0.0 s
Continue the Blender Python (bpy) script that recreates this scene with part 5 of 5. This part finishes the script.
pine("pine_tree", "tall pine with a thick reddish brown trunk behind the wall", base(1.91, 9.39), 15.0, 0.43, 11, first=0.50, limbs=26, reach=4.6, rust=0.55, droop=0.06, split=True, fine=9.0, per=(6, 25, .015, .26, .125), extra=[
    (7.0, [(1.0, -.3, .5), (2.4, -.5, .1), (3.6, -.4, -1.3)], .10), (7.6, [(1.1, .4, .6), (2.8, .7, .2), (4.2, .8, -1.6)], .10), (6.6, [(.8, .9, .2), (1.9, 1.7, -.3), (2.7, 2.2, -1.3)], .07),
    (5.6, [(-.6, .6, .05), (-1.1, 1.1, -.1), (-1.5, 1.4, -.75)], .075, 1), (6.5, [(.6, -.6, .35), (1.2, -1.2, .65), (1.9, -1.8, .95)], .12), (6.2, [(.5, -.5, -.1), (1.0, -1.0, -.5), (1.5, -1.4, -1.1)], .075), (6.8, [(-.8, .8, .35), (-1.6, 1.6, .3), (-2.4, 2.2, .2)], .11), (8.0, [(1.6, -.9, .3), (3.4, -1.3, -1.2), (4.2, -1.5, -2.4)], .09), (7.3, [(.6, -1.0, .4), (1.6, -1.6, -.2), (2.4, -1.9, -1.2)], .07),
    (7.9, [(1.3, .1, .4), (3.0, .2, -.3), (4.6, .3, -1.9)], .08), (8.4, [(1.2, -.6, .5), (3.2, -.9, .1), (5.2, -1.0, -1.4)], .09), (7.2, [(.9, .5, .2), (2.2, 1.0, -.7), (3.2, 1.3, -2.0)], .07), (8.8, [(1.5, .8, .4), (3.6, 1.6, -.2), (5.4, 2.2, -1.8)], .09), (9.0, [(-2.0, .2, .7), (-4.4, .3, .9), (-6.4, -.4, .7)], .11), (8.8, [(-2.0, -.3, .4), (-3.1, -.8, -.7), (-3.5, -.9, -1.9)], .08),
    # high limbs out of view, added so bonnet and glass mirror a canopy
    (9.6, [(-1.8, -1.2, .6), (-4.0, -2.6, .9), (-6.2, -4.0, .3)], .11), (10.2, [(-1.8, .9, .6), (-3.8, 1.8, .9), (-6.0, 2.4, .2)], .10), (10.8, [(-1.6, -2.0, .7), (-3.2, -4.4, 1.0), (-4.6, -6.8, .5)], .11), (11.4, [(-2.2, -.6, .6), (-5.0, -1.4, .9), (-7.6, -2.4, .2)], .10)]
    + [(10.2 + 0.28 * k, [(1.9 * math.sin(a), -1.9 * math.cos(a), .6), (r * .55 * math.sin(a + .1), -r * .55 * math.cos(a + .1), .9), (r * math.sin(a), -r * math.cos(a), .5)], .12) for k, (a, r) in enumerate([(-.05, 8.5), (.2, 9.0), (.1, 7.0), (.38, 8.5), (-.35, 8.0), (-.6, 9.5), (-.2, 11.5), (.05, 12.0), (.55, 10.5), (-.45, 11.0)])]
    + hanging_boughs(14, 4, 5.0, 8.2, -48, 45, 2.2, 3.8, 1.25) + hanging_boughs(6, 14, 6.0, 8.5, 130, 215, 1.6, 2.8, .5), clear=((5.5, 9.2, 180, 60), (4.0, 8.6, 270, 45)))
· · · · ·
Reproduce every line of the material above exactly.

0.0 s
Continue the Blender Python (bpy) script that recreates this scene with part 5 of 5. This part finishes the script.
pine("pine_tree", "tall pine with a thick reddish brown trunk behind the wall", base(1.91, 9.39), 15.0, 0.43, 11, first=0.50, limbs=26, reach=4.6, rust=0.55, droop=0.06, split=True, fine=9.0, per=(6, 25, .015, .26, .125), extra=[
    (7.0, [(1.0, -.3, .5), (2.4, -.5, .1), (3.6, -.4, -1.3)], .10), (7.6, [(1.1, .4, .6), (2.8, .7, .2), (4.2, .8, -1.6)], .10), (6.6, [(.8, .9, .2), (1.9, 1.7, -.3), (2.7, 2.2, -1.3)], .07),
    (5.6, [(-.6, .6, .05), (-1.1, 1.1, -.1), (-1.5, 1.4, -.75)], .075, 1), (6.5, [(.6, -.6, .35), (1.2, -1.2, .65), (1.9, -1.8, .95)], .12), (6.2, [(.5, -.5, -.1), (1.0, -1.0, -.5), (1.5, -1.4, -1.1)], .075), (6.8, [(-.8, .8, .35), (-1.6, 1.6, .3), (-2.4, 2.2, .2)], .11), (8.0, [(1.6, -.9, .3), (3.4, -1.3, -1.2), (4.2, -1.5, -2.4)], .09), (7.3, [(.6, -1.0, .4), (1.6, -1.6, -.2), (2.4, -1.9, -1.2)], .07),
    (7.9, [(1.3, .1, .4), (3.0, .2, -.3), (4.6, .3, -1.9)], .08), (8.4, [(1.2, -.6, .5), (3.2, -.9, .1), (5.2, -1.0, -1.4)], .09), (7.2, [(.9, .5, .2), (2.2, 1.0, -.7), (3.2, 1.3, -2.0)], .07), (8.8, [(1.5, .8, .4), (3.6, 1.6, -.2), (5.4, 2.2, -1.8)], .09), (9.0, [(-2.0, .2, .7), (-4.4, .3, .9), (-6.4, -.4, .7)], .11), (8.8, [(-2.0, -.3, .4), (-3.1, -.8, -.7), (-3.5, -.9, -1.9)], .08),
    # high limbs out of view, added so bonnet and glass mirror a canopy
    (9.6, [(-1.8, -1.2, .6), (-4.0, -2.6, .9), (-6.2, -4.0, .3)], .11), (10.2, [(-1.8, .9, .6), (-3.8, 1.8, .9), (-6.0, 2.4, .2)], .10), (10.8, [(-1.6, -2.0, .7), (-3.2, -4.4, 1.0), (-4.6, -6.8, .5)], .11), (11.4, [(-2.2, -.6, .6), (-5.0, -1.4, .9), (-7.6, -2.4, .2)], .10)]
    + [(10.2 + 0.28 * k, [(1.9 * math.sin(a), -1.9 * math.cos(a), .6), (r * .55 * math.sin(a + .1), -r * .55 * math.cos(a + .1), .9), (r * math.sin(a), -r * math.cos(a), .5)], .12) for k, (a, r) in enumerate([(-.05, 8.5), (.2, 9.0), (.1, 7.0), (.38, 8.5), (-.35, 8.0), (-.6, 9.5), (-.2, 11.5), (.05, 12.0), (.55, 10.5), (-.45, 11.0)])]
    + hanging_boughs(14, 4, 5.0, 8.2, -48, 45, 2.2, 3.8, 1.25) + hanging_boughs(6, 14, 6.0, 8.5, 130, 215, 1.6, 2.8, .5), clear=((5.5, 9.2, 180, 60), (4.0, 8.6, 270, 45)))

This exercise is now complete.